---- Material provided

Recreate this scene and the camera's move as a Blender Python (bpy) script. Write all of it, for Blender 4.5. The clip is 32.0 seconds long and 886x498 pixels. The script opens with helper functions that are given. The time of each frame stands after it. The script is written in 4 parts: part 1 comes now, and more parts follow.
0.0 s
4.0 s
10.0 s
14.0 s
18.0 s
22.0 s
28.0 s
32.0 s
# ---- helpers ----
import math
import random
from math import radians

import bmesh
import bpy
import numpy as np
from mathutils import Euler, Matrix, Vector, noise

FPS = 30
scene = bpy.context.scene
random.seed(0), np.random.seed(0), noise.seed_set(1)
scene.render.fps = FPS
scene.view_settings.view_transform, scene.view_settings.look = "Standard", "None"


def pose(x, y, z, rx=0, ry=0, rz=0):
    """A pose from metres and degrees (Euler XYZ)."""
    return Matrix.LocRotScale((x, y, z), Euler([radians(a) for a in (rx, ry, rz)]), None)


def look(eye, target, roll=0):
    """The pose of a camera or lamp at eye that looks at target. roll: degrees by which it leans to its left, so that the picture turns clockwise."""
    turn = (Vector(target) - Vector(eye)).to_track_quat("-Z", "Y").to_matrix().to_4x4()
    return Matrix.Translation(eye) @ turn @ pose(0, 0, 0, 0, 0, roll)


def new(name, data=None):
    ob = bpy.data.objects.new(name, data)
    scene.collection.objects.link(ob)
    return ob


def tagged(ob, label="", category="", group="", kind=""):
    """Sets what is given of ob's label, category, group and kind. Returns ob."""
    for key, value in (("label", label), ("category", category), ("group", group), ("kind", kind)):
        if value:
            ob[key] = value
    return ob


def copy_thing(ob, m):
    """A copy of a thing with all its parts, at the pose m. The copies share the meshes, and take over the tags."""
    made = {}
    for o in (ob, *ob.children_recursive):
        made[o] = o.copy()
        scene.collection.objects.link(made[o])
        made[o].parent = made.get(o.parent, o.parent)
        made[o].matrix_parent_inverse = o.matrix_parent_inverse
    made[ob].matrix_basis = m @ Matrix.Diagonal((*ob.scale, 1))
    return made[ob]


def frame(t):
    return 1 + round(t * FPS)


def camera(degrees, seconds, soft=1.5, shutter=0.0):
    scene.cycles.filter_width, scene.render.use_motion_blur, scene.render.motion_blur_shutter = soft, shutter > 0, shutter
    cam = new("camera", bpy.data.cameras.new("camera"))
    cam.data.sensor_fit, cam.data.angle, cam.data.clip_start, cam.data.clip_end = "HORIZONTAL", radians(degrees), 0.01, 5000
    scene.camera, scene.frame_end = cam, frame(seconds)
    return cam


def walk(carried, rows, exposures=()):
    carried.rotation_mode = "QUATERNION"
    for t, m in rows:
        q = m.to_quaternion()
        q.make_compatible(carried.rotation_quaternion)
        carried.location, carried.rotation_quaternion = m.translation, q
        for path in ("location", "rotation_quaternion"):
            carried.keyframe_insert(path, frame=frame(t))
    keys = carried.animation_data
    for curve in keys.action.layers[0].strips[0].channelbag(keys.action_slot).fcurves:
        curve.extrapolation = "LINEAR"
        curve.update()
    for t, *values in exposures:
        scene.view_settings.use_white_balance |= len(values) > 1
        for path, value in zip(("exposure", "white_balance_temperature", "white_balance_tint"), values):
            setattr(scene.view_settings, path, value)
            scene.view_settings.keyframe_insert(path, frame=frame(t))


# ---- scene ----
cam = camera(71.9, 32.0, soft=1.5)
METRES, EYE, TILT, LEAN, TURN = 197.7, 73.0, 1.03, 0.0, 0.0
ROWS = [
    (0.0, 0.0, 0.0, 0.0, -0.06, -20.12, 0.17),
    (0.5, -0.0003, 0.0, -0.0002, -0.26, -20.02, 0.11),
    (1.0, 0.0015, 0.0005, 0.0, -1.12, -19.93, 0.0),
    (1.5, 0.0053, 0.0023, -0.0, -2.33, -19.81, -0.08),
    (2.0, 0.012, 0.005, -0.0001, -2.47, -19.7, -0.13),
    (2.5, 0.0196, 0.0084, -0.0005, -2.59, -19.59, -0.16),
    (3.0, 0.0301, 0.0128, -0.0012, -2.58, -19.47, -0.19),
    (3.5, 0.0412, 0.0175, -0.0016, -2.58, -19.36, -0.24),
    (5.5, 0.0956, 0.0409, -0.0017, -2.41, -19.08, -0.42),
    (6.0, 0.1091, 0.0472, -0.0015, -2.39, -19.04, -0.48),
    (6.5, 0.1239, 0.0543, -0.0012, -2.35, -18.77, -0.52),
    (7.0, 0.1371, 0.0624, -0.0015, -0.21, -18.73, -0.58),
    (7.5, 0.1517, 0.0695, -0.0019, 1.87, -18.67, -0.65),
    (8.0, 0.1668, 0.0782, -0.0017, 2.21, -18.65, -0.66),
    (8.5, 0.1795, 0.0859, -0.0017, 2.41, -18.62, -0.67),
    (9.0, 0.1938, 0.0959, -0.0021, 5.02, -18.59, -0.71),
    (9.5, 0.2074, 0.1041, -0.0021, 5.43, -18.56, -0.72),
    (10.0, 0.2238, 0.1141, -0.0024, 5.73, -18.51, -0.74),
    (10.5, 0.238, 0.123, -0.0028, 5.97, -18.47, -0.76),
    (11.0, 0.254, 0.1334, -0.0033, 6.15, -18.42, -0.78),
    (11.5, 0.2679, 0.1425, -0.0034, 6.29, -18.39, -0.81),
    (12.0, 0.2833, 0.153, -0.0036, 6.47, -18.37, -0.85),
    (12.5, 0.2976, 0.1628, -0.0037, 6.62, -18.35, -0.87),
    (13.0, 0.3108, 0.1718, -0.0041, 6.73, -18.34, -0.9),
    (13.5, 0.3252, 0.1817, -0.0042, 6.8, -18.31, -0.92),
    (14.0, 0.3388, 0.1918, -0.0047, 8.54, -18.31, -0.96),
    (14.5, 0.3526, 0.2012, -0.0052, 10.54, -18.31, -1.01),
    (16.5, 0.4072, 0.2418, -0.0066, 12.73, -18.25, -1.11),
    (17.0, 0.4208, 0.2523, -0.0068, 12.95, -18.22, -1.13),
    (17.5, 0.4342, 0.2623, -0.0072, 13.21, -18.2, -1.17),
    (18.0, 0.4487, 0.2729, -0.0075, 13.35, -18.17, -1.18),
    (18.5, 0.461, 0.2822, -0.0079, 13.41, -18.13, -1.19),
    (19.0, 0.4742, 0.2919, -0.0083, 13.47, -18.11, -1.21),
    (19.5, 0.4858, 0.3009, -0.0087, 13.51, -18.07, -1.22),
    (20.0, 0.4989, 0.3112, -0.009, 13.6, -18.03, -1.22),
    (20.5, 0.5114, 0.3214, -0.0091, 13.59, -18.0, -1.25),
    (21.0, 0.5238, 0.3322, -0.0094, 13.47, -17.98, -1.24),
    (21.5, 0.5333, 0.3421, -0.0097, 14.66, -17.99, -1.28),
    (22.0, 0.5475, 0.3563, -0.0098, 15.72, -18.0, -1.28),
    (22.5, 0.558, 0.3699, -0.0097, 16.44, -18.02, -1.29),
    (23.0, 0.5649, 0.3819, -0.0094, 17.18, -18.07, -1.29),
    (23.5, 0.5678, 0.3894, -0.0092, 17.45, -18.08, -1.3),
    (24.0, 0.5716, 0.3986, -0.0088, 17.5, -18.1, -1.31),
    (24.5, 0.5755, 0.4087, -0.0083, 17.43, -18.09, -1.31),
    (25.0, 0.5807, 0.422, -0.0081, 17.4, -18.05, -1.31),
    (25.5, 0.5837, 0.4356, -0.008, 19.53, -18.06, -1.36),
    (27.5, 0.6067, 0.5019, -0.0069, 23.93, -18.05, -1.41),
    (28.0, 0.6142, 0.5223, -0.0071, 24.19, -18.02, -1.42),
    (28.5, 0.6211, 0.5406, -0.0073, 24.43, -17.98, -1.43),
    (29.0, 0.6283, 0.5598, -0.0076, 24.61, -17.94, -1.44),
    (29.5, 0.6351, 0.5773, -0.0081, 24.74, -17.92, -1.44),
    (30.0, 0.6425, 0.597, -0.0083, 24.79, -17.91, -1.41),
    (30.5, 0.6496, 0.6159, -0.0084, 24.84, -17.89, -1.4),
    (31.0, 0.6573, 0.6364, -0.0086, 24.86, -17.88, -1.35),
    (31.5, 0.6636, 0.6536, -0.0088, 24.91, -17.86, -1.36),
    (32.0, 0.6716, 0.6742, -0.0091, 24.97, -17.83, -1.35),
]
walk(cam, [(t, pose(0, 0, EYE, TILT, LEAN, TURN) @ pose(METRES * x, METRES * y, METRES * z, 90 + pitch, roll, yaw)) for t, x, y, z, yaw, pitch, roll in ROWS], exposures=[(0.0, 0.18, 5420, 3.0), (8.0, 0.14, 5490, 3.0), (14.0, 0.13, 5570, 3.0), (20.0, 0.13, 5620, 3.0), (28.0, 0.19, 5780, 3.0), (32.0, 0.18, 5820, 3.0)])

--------

* **Job**
Make an exact transcription of the lines from the line with "setattr(scene.view_settings, path, value)" through the line with "scene.view_settings.keyframe_insert(path, frame=frame(t))", inclusive, omitting all others.

* **Exercise response**
            setattr(scene.view_settings, path, value)
            scene.view_settings.keyframe_insert(path, frame=frame(t))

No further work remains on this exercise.